The argument from Stormont is that there is no money to waste. Perhaps our MLAs on their basic £49,000 are correct as the “Cash for Ash” scandal costs £85,000 each day for the next 16 years! If the boilers were turned off for one day then almost 4 extra teachers could be employed in your school for one year.

A full list of community hall grant scheme recipients was recently published and the £2 million payments for refurbishment of mainly halls and musical equipment would have employed classroom assistants, school nurses, and special needs expertise for a very long time. The forthcoming election costs of £5 million would practically settle the teachers’ pay dispute. Yet we are all told, there is no money. I have not even scrutinised the futility of cutting corporation tax to multi nationals that has been proposed.

Since 2012 teachers have had no pay increase, in fact this combined with an increase in pension contributions (accessed in full when or if a teacher arrives at pension age of 68)  teachers are 15% worse off and almost £1,000 less than they earned 5 years ago. Last year the 1% (yes 1%) was withdrawn from teachers because teachers refused to accept conditions that would mean our entry level teachers would not get incremental rises as they gained experience. By standing up for the future generation the 1% was withdrawn and sent back to Westminster. This year teachers were offered a 0% increase (yes 0%) for last year and a 1% increase for this year (that equates to 45p a day).

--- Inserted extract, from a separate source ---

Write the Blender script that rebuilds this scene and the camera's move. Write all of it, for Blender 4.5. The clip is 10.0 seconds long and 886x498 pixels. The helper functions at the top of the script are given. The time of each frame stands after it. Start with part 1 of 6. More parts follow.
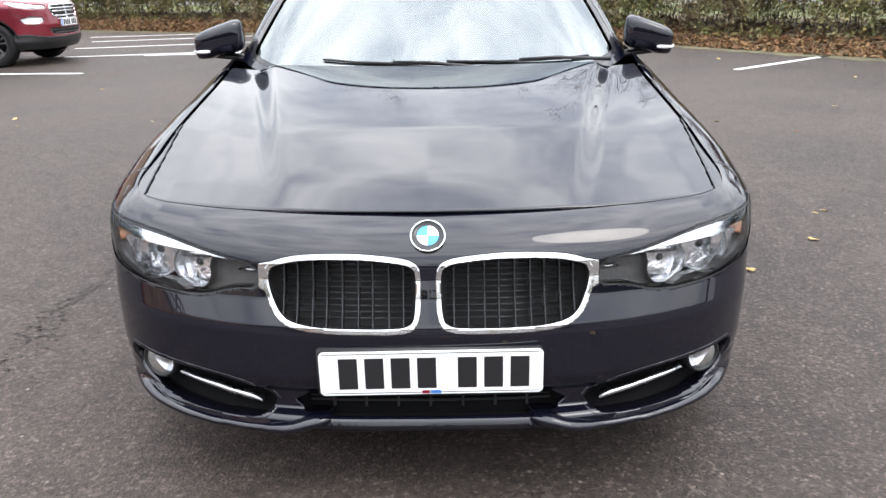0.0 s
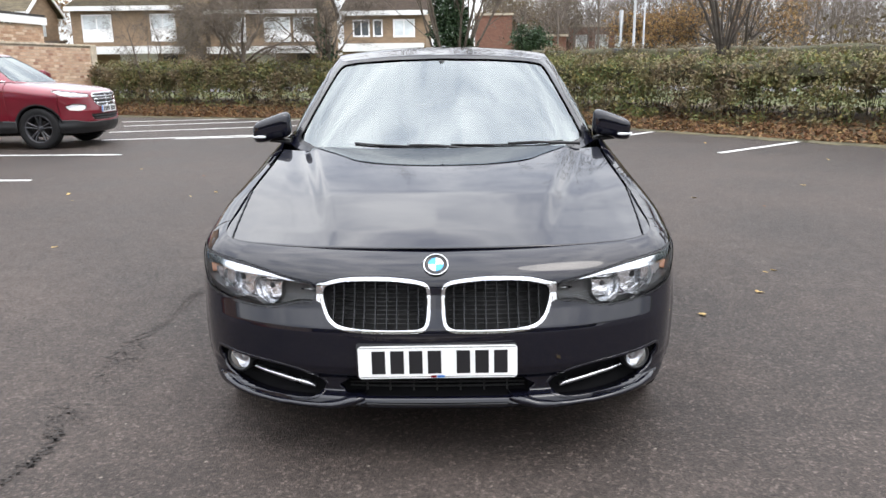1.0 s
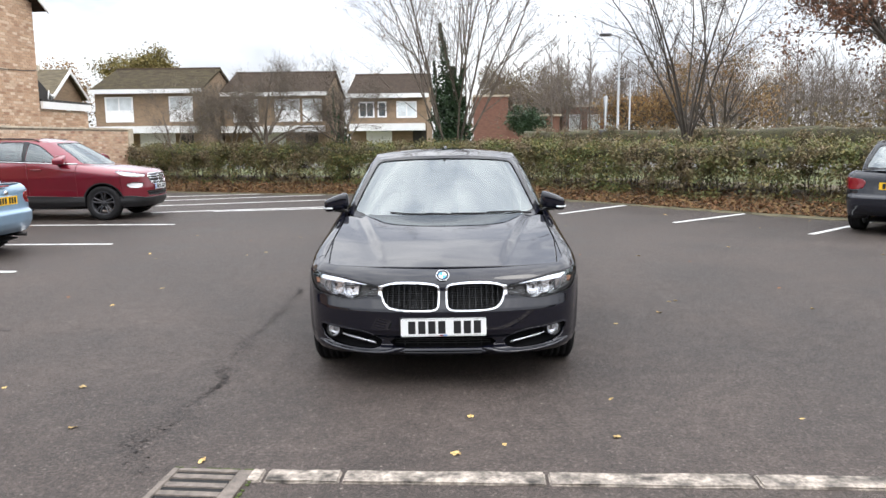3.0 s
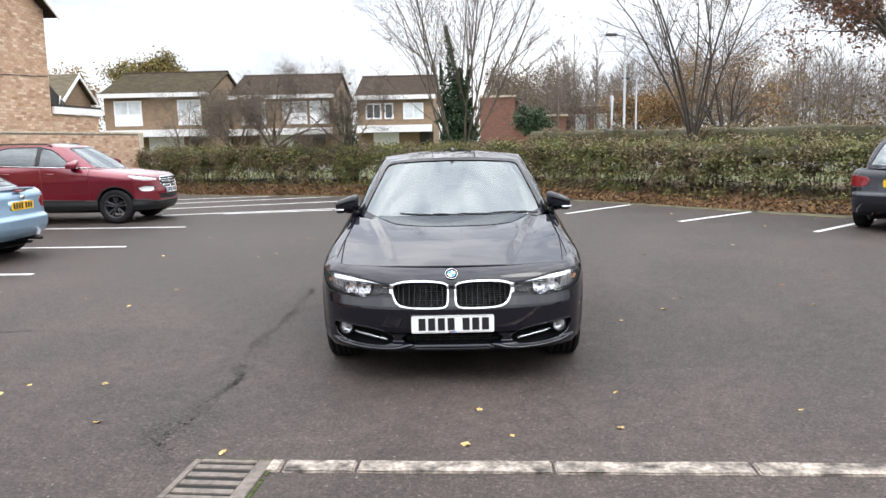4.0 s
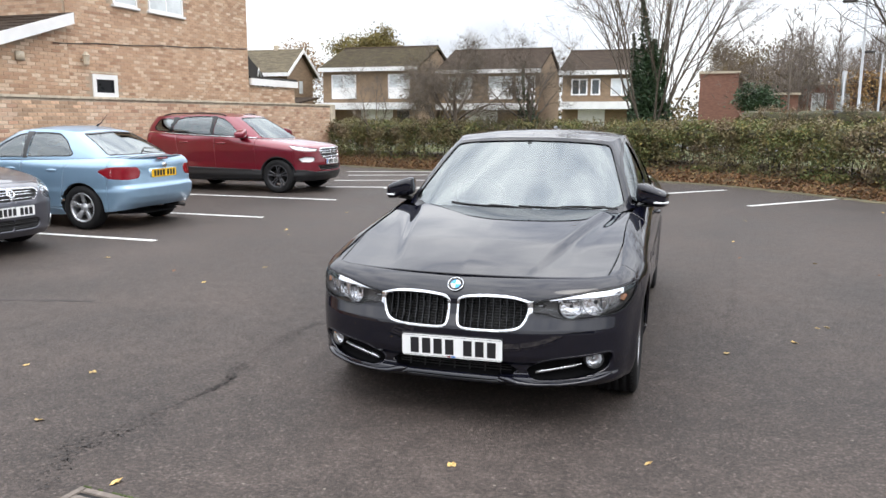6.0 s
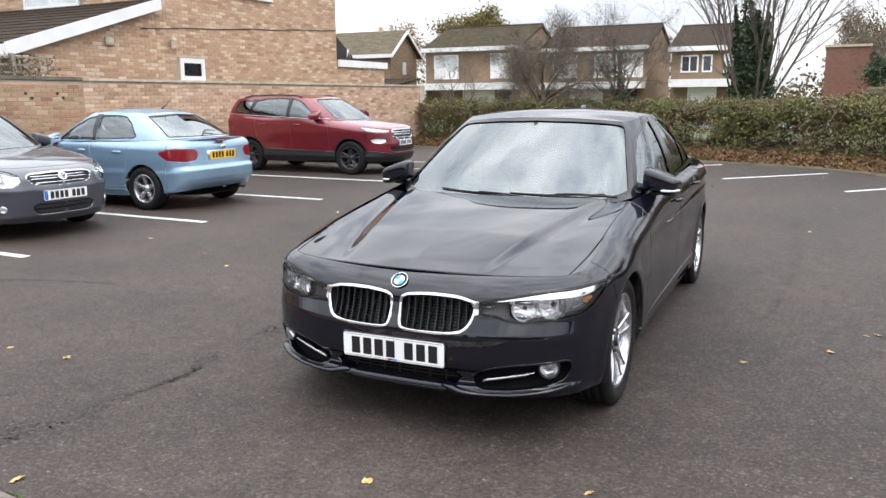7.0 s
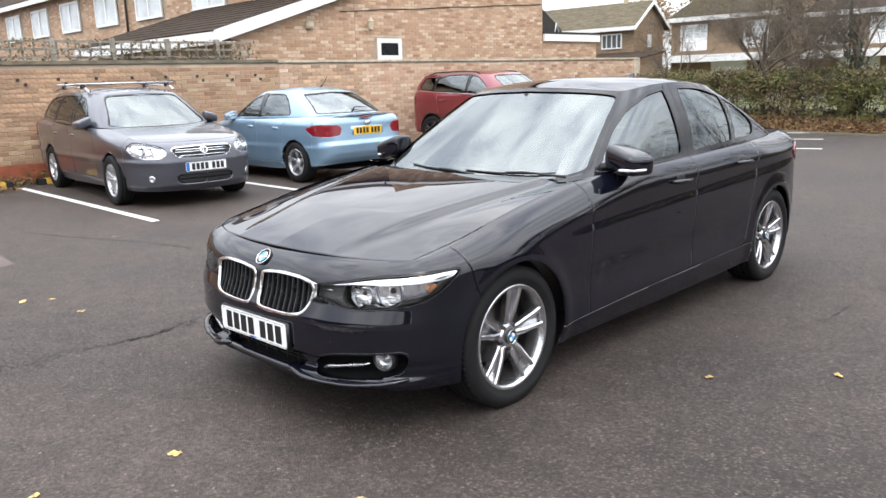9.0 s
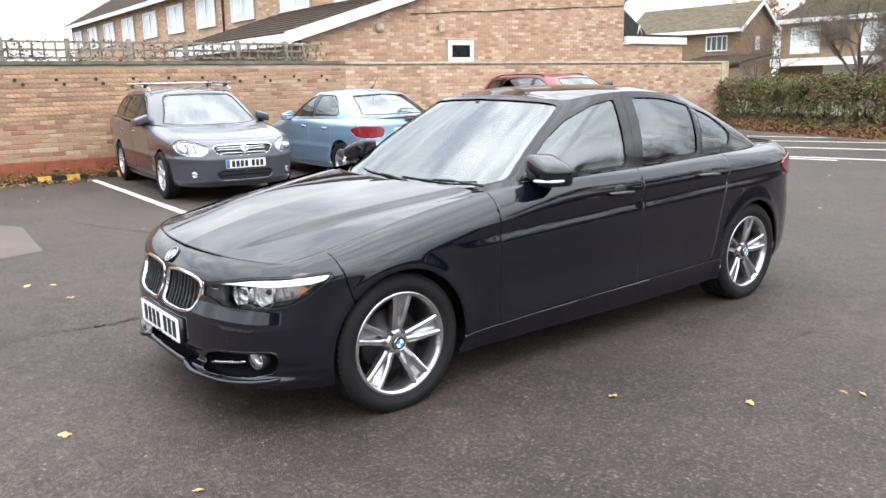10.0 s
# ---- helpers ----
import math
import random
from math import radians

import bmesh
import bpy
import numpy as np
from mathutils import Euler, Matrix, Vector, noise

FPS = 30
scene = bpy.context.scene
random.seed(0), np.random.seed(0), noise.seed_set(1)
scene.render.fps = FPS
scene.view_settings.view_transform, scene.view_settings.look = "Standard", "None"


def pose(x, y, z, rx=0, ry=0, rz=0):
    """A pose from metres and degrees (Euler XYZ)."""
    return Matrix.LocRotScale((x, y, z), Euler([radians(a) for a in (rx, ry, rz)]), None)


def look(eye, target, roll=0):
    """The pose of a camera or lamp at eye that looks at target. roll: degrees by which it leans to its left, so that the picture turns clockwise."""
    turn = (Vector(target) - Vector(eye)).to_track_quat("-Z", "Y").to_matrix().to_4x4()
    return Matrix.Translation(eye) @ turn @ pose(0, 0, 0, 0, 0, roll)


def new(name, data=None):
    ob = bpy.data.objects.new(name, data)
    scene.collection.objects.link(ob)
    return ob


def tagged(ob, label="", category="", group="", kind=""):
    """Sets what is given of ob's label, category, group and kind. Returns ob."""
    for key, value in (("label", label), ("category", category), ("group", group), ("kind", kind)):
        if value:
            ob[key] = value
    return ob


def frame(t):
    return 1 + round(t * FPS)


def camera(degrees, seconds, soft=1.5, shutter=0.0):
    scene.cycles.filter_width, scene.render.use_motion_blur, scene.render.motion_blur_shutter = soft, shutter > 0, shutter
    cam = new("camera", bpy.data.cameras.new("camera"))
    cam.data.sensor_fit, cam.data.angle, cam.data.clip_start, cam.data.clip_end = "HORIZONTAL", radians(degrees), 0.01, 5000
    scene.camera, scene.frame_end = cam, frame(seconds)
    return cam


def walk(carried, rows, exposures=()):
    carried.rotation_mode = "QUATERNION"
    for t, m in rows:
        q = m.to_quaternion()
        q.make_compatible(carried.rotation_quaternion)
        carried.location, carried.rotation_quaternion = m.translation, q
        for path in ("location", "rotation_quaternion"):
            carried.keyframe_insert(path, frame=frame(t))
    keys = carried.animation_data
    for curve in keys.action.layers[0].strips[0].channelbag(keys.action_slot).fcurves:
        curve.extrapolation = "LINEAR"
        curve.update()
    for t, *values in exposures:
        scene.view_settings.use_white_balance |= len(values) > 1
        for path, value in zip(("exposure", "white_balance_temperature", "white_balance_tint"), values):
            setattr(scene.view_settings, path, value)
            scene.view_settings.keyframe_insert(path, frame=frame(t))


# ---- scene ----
# ---- camera and walk ----
PATH = [
    (0, (0.070, -1.612, 1.260), (0.029, 0.272, 0.591), -0.7),
    (0.5, (0.085, -1.951, 1.300), (0.028, -0.036, 0.729), -0.8),
    (1, (0.100, -2.382, 1.340), (0.039, -0.439, 0.870), -0.6),
    (1.5, (0.115, -2.870, 1.390), (0.053, -0.911, 0.993), -0.8),
    (2, (0.130, -3.513, 1.440), (0.072, -1.542, 1.106), -0.7),
    (2.5, (0.145, -4.240, 1.500), (0.087, -2.262, 1.212), -0.6),
    (4, (0.142, -4.765, 1.545), (0.063, -2.787, 1.262), -1.1),
    (4.5, (0.338, -4.497, 1.522), (0.126, -2.528, 1.24), -2.0),
    (5, (0.534, -4.21, 1.503), (0.161, -2.269, 1.196), -1.2),
    (5.5, (0.769, -3.894, 1.515), (0.292, -1.978, 1.192), -0.6),
    (6, (1.128, -3.576, 1.525), (0.514, -1.703, 1.188), 0.1),
    (7.5, (1.975, -2.613, 1.489), (0.965, -0.936, 1.08), -0.9),
    (8, (2.26, -2.307, 1.454), (1.104, -0.732, 1.026), -0.9),
    (8.5, (2.637, -2.045, 1.449), (1.348, -0.578, 1.016), -1.2),
    (9, (2.998, -1.725, 1.448), (1.601, -0.36, 1.019), -1.8),
    (9.5, (3.271, -1.386, 1.456), (1.804, -0.096, 1.028), -1.3),
    (10, (3.639, -1.032, 1.46), (2.07, 0.134, 1.039), -1.2),
]
EXPOSURE = [(0, 0.55), (1.0, 0.24), (2.0, 0.05), (4.0, 0.16), (6.0, 0.06), (7.5, 0.04), (8.5, 0.1), (9.3, 0.32), (10, 0.42)]
cam = camera(59.5, 10.0)
walk(cam, [(t, look(eye, target, roll)) for t, eye, target, roll in PATH], EXPOSURE)

# ---- world, sun, exposure ----
world = bpy.data.worlds.new("overcast_sky")
scene.world = world
world.use_nodes = True
wt = world.node_tree
wbg = wt.nodes["Background"]
sky = wt.nodes.new("ShaderNodeTexSky")
sky.sky_type = "NISHITA"
sky.sun_disc = False
SUN_EL, SUN_ROT = radians(56), radians(130)
sky.sun_elevation, sky.sun_rotation = SUN_EL, SUN_ROT
sky.air_density, sky.dust_density = 1.0, 2.0
w_co = wt.nodes.new("ShaderNodeTexCoord")
w_map = wt.nodes.new("ShaderNodeMapping")
w_map.inputs["Scale"].default_value = (1.9, 1.1, 3.4)
w_map.inputs["Rotation"].default_value = (0, 0, 0.35)
w_noise = wt.nodes.new("ShaderNodeTexNoise")
w_noise.inputs["Scale"].default_value = 2.3
w_noise.inputs["Detail"].default_value = 4.5
w_noise.inputs["Roughness"].default_value = 0.56
w_noise.inputs["Distortion"].default_value = 0.5
w_ramp = wt.nodes.new("ShaderNodeValToRGB")
w_ramp.color_ramp.elements[0].position, w_ramp.color_ramp.elements[1].position = 0.33, 0.66
w_ramp.color_ramp.elements[0].color = (5.2, 5.5, 6.2, 1)
w_ramp.color_ramp.elements[1].color = (10.8, 10.9, 11.1, 1)
w_mix = wt.nodes.new("ShaderNodeMix")
w_mix.data_type = "RGBA"
w_mix.inputs[0].default_value = 0.86
wt.links.new(w_co.outputs["Generated"], w_map.inputs[0])
wt.links.new(w_map.outputs[0], w_noise.inputs["Vector"])
wt.links.new(w_noise.outputs["Fac"], w_ramp.inputs[0])
wt.links.new(sky.outputs[0], w_mix.inputs[6])
wt.links.new(w_ramp.outputs[0], w_mix.inputs[7])
w_sep, w_rise, w_mul = wt.nodes.new("ShaderNodeSeparateXYZ"), wt.nodes.new("ShaderNodeMapRange"), wt.nodes.new("ShaderNodeMix")
w_rise.inputs[1].default_value, w_rise.inputs[2].default_value = 0.0, 1.0
w_rise.inputs[3].default_value, w_rise.inputs[4].default_value = 0.80, 3.2
w_mul.data_type, w_mul.blend_type = "RGBA", "MULTIPLY"
w_mul.inputs[0].default_value = 1.0
wt.links.new(w_co.outputs["Generated"], w_sep.inputs[0])
wt.links.new(w_sep.outputs[2], w_rise.inputs[0])
wt.links.new(w_mix.outputs[2], w_mul.inputs[6])
wt.links.new(w_rise.outputs[0], w_mul.inputs[7])
wt.links.new(w_mul.outputs[2], wbg.inputs[0])
wbg.inputs[1].default_value = 0.14
sun_data = bpy.data.lights.new("sun", "SUN")
sun_data.energy, sun_data.angle, sun_data.color = 0.65, radians(25), (1.0, 0.96, 0.9)
sun = new("sun", sun_data)
sun.matrix_world = look((0, 0, 30), Vector((0, 0, 30)) - Vector((math.sin(SUN_ROT) * math.cos(SUN_EL), math.cos(SUN_ROT) * math.cos(SUN_EL), math.sin(SUN_EL))))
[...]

So now our valued communities know why some of our school teachers went on unpaid half day industrial action. Politicians may feel that there are no votes in Education as most pupils are of a non-voting age, but we as parents can speak for them and we do have a voice and a vote. When someone comes knocking on your door over the next six weeks please ask them a couple of simple questions “Do you value Education? Do you want my child to be taught by Teachers who feel valued?”

I want to acknowledge the local Primary schools and the INTO colleagues in all the schools who took part in the half day industrial action and who stood shoulder to shoulder with the communities they teach and contribute to. To do nothing is to accept defeat and be silenced.